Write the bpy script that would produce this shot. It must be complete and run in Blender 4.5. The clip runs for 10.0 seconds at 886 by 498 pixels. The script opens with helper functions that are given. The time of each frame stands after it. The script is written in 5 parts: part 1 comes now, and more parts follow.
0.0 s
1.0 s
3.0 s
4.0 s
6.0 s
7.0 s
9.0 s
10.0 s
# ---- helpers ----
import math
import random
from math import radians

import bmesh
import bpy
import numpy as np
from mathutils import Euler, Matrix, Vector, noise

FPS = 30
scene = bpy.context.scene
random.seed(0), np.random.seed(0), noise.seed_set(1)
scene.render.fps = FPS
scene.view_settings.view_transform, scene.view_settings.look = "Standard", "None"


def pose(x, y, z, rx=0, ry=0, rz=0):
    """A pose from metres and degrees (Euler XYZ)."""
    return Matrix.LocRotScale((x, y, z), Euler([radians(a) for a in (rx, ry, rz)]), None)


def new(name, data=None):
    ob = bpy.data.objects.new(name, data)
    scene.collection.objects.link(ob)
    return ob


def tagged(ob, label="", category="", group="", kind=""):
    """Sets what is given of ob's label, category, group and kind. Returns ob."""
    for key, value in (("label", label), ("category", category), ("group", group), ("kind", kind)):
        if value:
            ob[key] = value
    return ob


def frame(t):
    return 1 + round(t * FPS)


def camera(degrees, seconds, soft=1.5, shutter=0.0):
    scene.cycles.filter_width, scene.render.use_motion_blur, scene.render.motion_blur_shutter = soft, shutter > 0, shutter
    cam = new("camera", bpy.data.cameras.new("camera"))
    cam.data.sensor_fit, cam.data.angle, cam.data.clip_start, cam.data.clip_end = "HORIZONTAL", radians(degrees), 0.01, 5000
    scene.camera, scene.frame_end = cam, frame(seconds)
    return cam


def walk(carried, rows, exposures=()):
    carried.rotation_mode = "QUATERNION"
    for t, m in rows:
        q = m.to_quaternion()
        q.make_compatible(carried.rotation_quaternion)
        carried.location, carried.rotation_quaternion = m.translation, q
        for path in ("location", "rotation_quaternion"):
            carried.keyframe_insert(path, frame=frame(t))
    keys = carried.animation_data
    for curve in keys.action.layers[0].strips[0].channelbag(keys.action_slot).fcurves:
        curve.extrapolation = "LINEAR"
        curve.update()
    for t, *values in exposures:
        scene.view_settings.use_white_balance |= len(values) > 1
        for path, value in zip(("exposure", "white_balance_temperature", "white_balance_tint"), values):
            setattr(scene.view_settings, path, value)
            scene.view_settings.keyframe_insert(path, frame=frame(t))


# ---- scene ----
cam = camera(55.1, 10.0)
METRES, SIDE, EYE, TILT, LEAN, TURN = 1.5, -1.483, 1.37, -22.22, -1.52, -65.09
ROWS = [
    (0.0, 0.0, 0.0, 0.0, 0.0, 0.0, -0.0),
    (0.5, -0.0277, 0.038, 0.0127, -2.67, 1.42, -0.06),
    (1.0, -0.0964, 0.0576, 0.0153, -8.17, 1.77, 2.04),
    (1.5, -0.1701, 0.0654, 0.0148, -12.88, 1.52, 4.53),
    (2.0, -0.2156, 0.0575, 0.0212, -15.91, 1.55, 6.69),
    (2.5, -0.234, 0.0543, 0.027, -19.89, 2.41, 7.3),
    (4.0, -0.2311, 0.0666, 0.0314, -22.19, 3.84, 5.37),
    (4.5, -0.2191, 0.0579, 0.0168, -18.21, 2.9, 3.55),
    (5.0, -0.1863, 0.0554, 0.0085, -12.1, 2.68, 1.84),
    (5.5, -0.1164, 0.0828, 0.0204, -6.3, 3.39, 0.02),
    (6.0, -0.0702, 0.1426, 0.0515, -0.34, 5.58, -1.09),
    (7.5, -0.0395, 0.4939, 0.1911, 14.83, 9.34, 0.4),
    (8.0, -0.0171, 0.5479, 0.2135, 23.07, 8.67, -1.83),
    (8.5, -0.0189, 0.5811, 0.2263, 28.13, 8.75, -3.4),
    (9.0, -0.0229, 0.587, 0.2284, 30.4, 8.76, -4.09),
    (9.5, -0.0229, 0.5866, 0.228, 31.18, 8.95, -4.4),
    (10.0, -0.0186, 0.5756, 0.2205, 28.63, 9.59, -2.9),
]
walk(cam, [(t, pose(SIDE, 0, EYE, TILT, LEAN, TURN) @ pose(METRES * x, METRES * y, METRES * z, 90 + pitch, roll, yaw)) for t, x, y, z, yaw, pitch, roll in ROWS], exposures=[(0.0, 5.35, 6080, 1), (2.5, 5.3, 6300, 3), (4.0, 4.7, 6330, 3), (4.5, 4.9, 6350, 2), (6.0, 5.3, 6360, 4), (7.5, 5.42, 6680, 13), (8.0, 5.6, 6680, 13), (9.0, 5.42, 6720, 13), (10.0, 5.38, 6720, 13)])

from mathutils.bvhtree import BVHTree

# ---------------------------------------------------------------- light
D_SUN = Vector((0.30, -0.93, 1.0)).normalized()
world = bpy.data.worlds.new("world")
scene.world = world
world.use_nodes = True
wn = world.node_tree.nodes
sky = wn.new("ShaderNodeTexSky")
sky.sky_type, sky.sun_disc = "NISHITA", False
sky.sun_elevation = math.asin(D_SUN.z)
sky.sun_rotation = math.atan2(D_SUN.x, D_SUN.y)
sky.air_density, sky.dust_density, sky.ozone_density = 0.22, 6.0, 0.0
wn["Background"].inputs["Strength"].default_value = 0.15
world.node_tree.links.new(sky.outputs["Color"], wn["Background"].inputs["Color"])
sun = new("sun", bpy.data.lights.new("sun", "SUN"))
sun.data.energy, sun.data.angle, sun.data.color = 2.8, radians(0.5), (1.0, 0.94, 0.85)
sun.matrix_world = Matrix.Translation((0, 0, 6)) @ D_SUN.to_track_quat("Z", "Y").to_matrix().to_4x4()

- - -

Aim: Once more, set down the full listing, verbatim.

Written response:
Write the bpy script that would produce this shot. It must be complete and run in Blender 4.5. The clip runs for 10.0 seconds at 886 by 498 pixels. The script opens with helper functions that are given. The time of each frame stands after it. The script is written in 5 parts: part 1 comes now, and more parts follow.
0.0 s
1.0 s
3.0 s
4.0 s
6.0 s
7.0 s
9.0 s
10.0 s
# ---- helpers ----
import math
import random
from math import radians

import bmesh
import bpy
import numpy as np
from mathutils import Euler, Matrix, Vector, noise

FPS = 30
scene = bpy.context.scene
random.seed(0), np.random.seed(0), noise.seed_set(1)
scene.render.fps = FPS
scene.view_settings.view_transform, scene.view_settings.look = "Standard", "None"


def pose(x, y, z, rx=0, ry=0, rz=0):
    """A pose from metres and degrees (Euler XYZ)."""
    return Matrix.LocRotScale((x, y, z), Euler([radians(a) for a in (rx, ry, rz)]), None)


def new(name, data=None):
    ob = bpy.data.objects.new(name, data)
    scene.collection.objects.link(ob)
    return ob


def tagged(ob, label="", category="", group="", kind=""):
    """Sets what is given of ob's label, category, group and kind. Returns ob."""
    for key, value in (("label", label), ("category", category), ("group", group), ("kind", kind)):
        if value:
            ob[key] = value
    return ob


def frame(t):
    return 1 + round(t * FPS)


def camera(degrees, seconds, soft=1.5, shutter=0.0):
    scene.cycles.filter_width, scene.render.use_motion_blur, scene.render.motion_blur_shutter = soft, shutter > 0, shutter
    cam = new("camera", bpy.data.cameras.new("camera"))
    cam.data.sensor_fit, cam.data.angle, cam.data.clip_start, cam.data.clip_end = "HORIZONTAL", radians(degrees), 0.01, 5000
    scene.camera, scene.frame_end = cam, frame(seconds)
    return cam


def walk(carried, rows, exposures=()):
    carried.rotation_mode = "QUATERNION"
    for t, m in rows:
        q = m.to_quaternion()
        q.make_compatible(carried.rotation_quaternion)
        carried.location, carried.rotation_quaternion = m.translation, q
        for path in ("location", "rotation_quaternion"):
            carried.keyframe_insert(path, frame=frame(t))
    keys = carried.animation_data
    for curve in keys.action.layers[0].strips[0].channelbag(keys.action_slot).fcurves:
        curve.extrapolation = "LINEAR"
        curve.update()
    for t, *values in exposures:
        scene.view_settings.use_white_balance |= len(values) > 1
        for path, value in zip(("exposure", "white_balance_temperature", "white_balance_tint"), values):
            setattr(scene.view_settings, path, value)
            scene.view_settings.keyframe_insert(path, frame=frame(t))


# ---- scene ----
cam = camera(55.1, 10.0)
METRES, SIDE, EYE, TILT, LEAN, TURN = 1.5, -1.483, 1.37, -22.22, -1.52, -65.09
ROWS = [
    (0.0, 0.0, 0.0, 0.0, 0.0, 0.0, -0.0),
    (0.5, -0.0277, 0.038, 0.0127, -2.67, 1.42, -0.06),
    (1.0, -0.0964, 0.0576, 0.0153, -8.17, 1.77, 2.04),
    (1.5, -0.1701, 0.0654, 0.0148, -12.88, 1.52, 4.53),
    (2.0, -0.2156, 0.0575, 0.0212, -15.91, 1.55, 6.69),
    (2.5, -0.234, 0.0543, 0.027, -19.89, 2.41, 7.3),
    (4.0, -0.2311, 0.0666, 0.0314, -22.19, 3.84, 5.37),
    (4.5, -0.2191, 0.0579, 0.0168, -18.21, 2.9, 3.55),
    (5.0, -0.1863, 0.0554, 0.0085, -12.1, 2.68, 1.84),
    (5.5, -0.1164, 0.0828, 0.0204, -6.3, 3.39, 0.02),
    (6.0, -0.0702, 0.1426, 0.0515, -0.34, 5.58, -1.09),
    (7.5, -0.0395, 0.4939, 0.1911, 14.83, 9.34, 0.4),
    (8.0, -0.0171, 0.5479, 0.2135, 23.07, 8.67, -1.83),
    (8.5, -0.0189, 0.5811, 0.2263, 28.13, 8.75, -3.4),
    (9.0, -0.0229, 0.587, 0.2284, 30.4, 8.76, -4.09),
    (9.5, -0.0229, 0.5866, 0.228, 31.18, 8.95, -4.4),
    (10.0, -0.0186, 0.5756, 0.2205, 28.63, 9.59, -2.9),
]
walk(cam, [(t, pose(SIDE, 0, EYE, TILT, LEAN, TURN) @ pose(METRES * x, METRES * y, METRES * z, 90 + pitch, roll, yaw)) for t, x, y, z, yaw, pitch, roll in ROWS], exposures=[(0.0, 5.35, 6080, 1), (2.5, 5.3, 6300, 3), (4.0, 4.7, 6330, 3), (4.5, 4.9, 6350, 2), (6.0, 5.3, 6360, 4), (7.5, 5.42, 6680, 13), (8.0, 5.6, 6680, 13), (9.0, 5.42, 6720, 13), (10.0, 5.38, 6720, 13)])

from mathutils.bvhtree import BVHTree

# ---------------------------------------------------------------- light
D_SUN = Vector((0.30, -0.93, 1.0)).normalized()
world = bpy.data.worlds.new("world")
scene.world = world
world.use_nodes = True
wn = world.node_tree.nodes
sky = wn.new("ShaderNodeTexSky")
sky.sky_type, sky.sun_disc = "NISHITA", False
sky.sun_elevation = math.asin(D_SUN.z)
sky.sun_rotation = math.atan2(D_SUN.x, D_SUN.y)
sky.air_density, sky.dust_density, sky.ozone_density = 0.22, 6.0, 0.0
wn["Background"].inputs["Strength"].default_value = 0.15
world.node_tree.links.new(sky.outputs["Color"], wn["Background"].inputs["Color"])
sun = new("sun", bpy.data.lights.new("sun", "SUN"))
sun.data.energy, sun.data.angle, sun.data.color = 2.8, radians(0.5), (1.0, 0.94, 0.85)
sun.matrix_world = Matrix.Translation((0, 0, 6)) @ D_SUN.to_track_quat("Z", "Y").to_matrix().to_4x4()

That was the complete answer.